## AIM OF THE TASK
Both the line containing "ob = bpy.data.objects.new(name, data)" and the line containing "carried.keyframe_insert(path, frame=frame(t))" are to be reproduced exactly, along with every line between them, and nothing more.

___ EXTRACTED ENTRIES

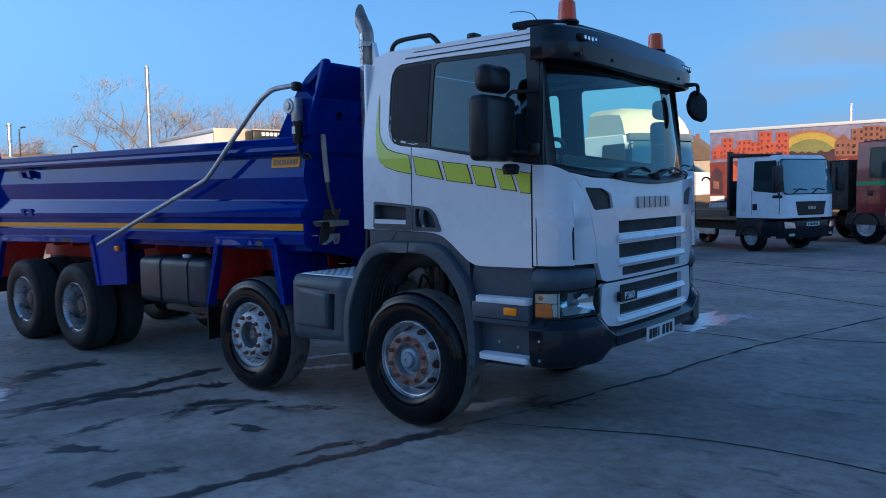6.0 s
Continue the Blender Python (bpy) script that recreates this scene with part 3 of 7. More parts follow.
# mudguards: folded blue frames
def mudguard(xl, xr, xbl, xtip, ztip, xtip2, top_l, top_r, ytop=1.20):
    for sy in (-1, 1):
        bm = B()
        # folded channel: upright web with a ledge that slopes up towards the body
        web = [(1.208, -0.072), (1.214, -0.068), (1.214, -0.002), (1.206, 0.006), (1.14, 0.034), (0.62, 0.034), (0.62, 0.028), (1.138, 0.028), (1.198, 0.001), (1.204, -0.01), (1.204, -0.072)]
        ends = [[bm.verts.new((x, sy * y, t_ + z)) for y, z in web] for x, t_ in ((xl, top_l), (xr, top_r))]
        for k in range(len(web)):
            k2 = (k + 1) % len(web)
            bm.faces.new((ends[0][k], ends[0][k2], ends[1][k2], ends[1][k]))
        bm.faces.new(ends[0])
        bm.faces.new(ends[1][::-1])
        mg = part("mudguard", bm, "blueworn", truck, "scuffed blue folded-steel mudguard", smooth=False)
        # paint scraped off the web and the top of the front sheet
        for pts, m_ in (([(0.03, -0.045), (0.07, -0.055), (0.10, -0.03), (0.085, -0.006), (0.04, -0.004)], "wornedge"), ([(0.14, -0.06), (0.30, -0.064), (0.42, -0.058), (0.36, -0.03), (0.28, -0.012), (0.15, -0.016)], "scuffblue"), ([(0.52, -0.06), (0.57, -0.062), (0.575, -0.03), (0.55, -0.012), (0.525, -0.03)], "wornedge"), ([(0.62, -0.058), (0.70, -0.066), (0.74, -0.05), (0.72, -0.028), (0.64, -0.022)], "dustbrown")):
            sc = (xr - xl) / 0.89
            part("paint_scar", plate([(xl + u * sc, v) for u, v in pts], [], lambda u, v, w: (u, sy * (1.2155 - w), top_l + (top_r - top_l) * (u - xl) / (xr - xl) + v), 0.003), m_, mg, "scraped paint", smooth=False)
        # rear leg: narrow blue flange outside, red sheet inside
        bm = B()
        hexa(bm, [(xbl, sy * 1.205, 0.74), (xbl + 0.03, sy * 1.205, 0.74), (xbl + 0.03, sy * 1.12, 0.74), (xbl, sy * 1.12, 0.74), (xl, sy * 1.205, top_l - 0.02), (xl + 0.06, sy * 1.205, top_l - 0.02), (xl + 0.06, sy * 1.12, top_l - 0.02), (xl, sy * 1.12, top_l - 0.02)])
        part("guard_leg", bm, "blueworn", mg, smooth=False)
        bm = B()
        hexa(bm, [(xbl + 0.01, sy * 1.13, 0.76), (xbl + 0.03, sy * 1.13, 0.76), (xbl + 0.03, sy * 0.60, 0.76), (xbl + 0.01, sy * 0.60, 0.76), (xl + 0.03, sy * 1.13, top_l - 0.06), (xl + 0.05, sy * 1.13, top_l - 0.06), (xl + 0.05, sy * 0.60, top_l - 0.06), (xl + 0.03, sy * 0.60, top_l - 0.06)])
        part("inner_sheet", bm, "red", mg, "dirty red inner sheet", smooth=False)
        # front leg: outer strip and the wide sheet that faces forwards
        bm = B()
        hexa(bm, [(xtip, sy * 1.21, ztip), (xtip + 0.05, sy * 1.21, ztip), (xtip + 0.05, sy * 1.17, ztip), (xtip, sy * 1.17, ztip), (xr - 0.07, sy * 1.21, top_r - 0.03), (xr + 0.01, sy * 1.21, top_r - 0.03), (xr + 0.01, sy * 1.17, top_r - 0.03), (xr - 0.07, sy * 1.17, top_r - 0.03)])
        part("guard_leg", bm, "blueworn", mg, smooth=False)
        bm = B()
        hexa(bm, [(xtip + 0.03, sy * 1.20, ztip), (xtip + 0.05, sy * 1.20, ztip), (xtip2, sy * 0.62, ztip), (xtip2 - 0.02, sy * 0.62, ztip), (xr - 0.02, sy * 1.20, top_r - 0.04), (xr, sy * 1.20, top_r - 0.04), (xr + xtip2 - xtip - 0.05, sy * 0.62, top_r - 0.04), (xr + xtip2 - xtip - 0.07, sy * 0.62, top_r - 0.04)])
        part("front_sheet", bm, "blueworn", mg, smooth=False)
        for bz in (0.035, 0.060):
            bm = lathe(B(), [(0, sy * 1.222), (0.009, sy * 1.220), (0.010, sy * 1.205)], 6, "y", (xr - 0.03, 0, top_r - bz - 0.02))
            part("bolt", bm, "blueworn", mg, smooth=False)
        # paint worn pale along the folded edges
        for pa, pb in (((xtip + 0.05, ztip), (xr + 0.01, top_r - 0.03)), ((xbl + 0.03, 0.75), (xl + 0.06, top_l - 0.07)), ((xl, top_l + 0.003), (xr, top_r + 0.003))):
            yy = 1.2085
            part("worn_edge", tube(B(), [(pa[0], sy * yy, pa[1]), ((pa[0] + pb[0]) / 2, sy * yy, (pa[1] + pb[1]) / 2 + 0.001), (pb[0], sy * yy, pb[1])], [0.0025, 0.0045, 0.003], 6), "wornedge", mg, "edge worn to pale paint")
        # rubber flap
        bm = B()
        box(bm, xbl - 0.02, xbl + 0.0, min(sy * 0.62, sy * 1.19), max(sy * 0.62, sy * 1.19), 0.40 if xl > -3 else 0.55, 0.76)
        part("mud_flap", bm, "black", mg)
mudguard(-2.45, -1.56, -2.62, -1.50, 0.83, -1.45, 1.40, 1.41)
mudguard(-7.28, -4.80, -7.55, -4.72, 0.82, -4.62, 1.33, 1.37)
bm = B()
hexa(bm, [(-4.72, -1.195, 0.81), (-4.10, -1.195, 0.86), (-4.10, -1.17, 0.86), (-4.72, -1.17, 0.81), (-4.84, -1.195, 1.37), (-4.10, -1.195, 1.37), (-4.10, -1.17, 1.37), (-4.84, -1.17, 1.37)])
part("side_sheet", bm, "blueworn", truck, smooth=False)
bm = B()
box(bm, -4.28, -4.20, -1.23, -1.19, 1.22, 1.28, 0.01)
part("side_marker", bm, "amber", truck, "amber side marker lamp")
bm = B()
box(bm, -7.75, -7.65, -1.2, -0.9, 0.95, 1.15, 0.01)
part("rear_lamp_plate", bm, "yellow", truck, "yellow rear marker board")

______
___ EXTRACTED ENTRIES

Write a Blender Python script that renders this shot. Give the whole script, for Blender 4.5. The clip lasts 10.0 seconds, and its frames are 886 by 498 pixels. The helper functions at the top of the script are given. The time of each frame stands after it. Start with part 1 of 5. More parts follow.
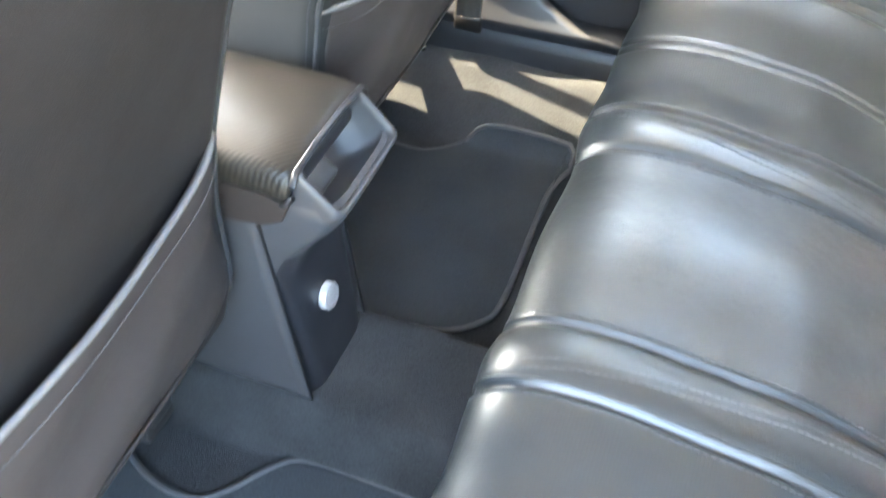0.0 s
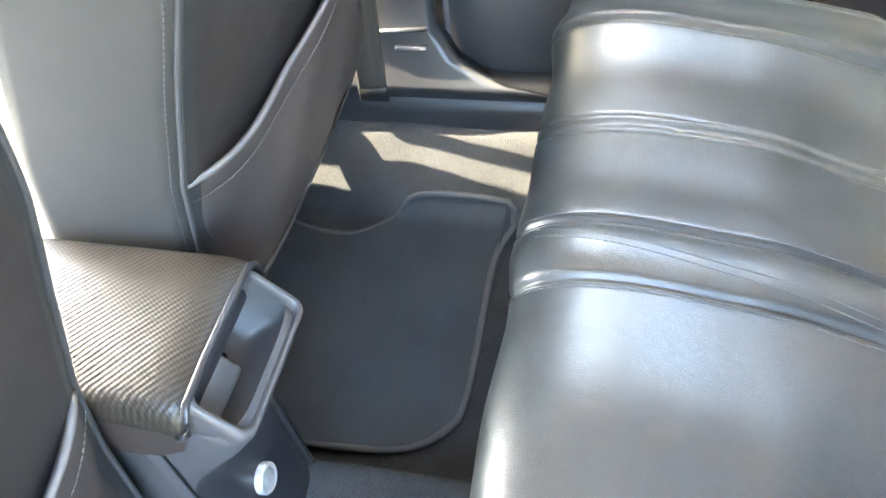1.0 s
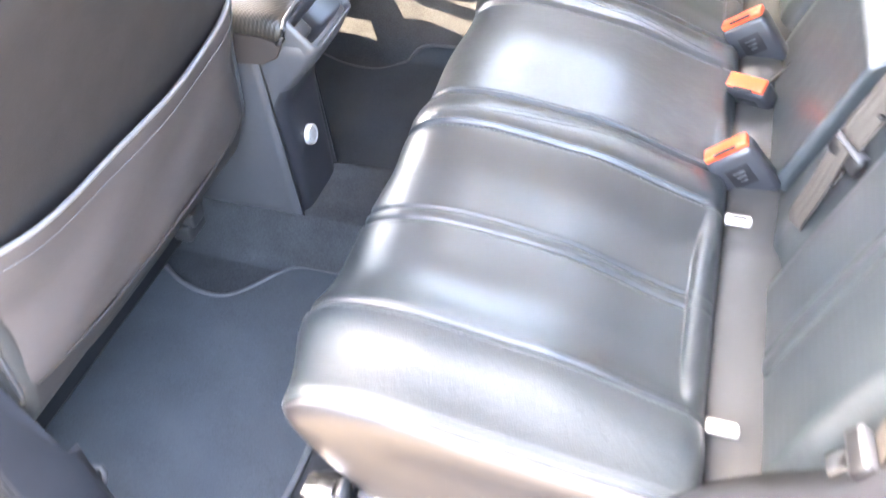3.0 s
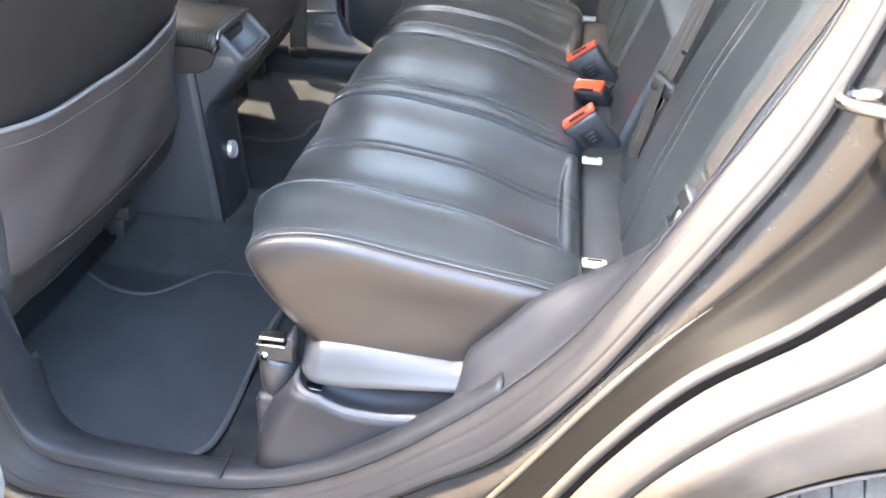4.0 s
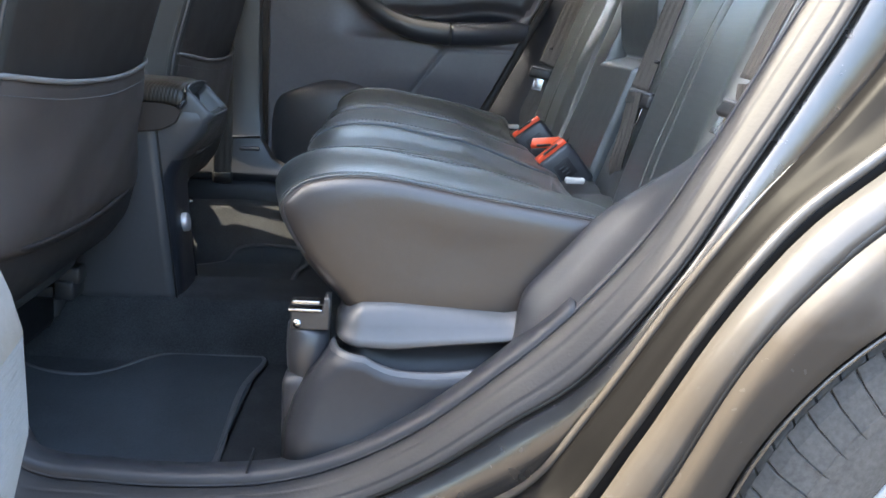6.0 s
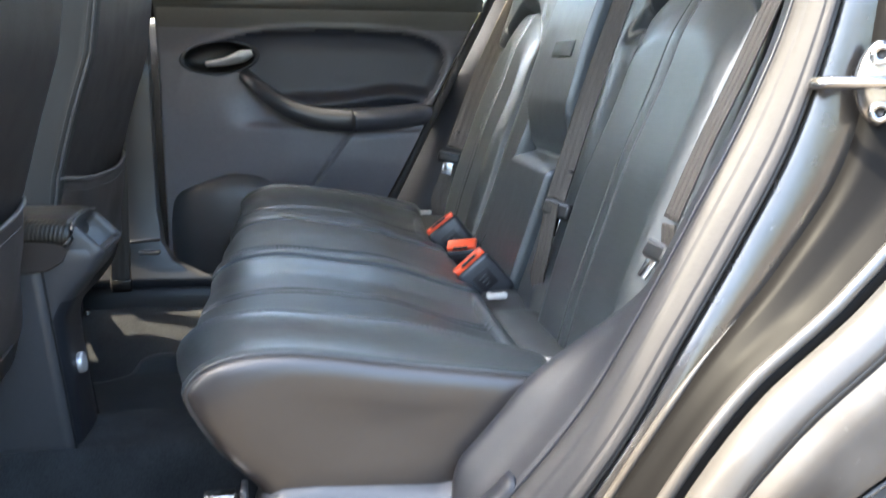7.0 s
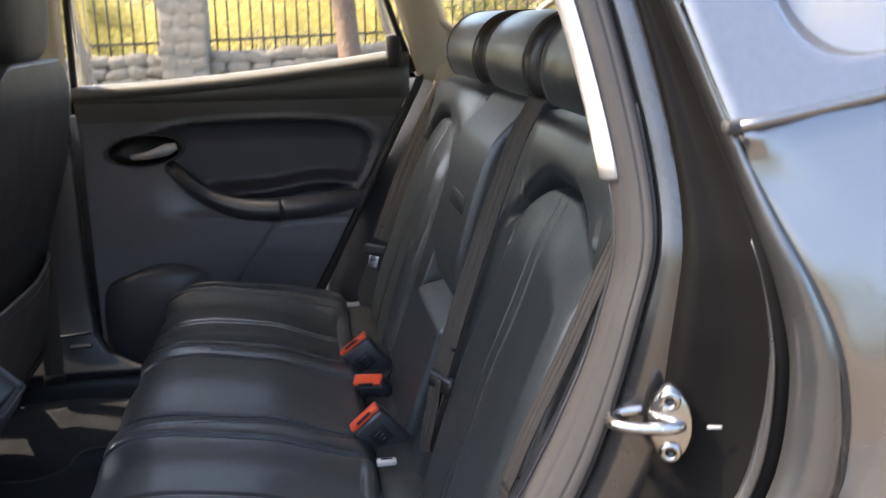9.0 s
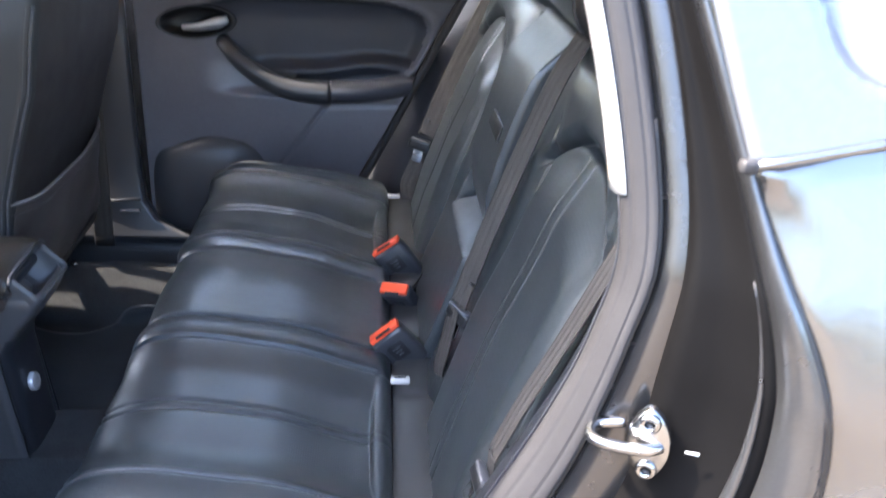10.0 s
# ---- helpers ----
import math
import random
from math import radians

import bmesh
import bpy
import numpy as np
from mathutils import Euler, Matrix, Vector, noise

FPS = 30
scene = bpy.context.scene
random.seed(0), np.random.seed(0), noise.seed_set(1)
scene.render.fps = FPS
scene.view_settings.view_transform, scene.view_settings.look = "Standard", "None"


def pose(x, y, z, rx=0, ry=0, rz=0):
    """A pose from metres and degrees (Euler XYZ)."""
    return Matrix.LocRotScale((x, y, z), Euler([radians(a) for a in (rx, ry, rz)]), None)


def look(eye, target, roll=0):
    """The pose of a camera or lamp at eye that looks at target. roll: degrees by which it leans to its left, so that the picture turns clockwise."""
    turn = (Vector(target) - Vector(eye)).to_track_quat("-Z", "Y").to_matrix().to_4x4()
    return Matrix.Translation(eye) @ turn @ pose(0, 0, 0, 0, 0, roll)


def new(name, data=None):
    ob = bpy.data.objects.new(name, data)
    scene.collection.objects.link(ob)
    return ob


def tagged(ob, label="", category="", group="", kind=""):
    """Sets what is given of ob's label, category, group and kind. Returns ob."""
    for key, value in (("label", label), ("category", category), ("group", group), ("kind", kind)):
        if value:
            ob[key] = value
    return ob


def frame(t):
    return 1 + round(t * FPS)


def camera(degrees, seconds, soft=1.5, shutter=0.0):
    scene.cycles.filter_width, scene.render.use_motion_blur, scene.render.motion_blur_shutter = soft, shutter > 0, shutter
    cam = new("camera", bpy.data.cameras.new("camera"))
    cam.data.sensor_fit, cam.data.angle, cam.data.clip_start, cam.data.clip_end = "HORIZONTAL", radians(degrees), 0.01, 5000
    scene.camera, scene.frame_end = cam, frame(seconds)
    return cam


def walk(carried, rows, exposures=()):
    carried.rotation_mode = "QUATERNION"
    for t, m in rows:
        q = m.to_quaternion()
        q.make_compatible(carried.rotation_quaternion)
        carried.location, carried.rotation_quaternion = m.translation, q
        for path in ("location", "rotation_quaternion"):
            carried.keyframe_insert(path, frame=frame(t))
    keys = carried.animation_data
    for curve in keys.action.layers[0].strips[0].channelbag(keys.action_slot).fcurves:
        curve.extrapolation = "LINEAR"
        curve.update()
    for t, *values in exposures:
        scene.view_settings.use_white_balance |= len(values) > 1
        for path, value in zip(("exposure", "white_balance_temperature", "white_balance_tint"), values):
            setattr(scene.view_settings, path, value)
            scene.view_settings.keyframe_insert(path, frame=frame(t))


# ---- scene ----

______

## TASK RESPONSE
    ob = bpy.data.objects.new(name, data)
    scene.collection.objects.link(ob)
    return ob


def tagged(ob, label="", category="", group="", kind=""):
    """Sets what is given of ob's label, category, group and kind. Returns ob."""
    for key, value in (("label", label), ("category", category), ("group", group), ("kind", kind)):
        if value:
            ob[key] = value
    return ob


def frame(t):
    return 1 + round(t * FPS)


def camera(degrees, seconds, soft=1.5, shutter=0.0):
    scene.cycles.filter_width, scene.render.use_motion_blur, scene.render.motion_blur_shutter = soft, shutter > 0, shutter
    cam = new("camera", bpy.data.cameras.new("camera"))
    cam.data.sensor_fit, cam.data.angle, cam.data.clip_start, cam.data.clip_end = "HORIZONTAL", radians(degrees), 0.01, 5000
    scene.camera, scene.frame_end = cam, frame(seconds)
    return cam


def walk(carried, rows, exposures=()):
    carried.rotation_mode = "QUATERNION"
    for t, m in rows:
        q = m.to_quaternion()
        q.make_compatible(carried.rotation_quaternion)
        carried.location, carried.rotation_quaternion = m.translation, q
        for path in ("location", "rotation_quaternion"):
            carried.keyframe_insert(path, frame=frame(t))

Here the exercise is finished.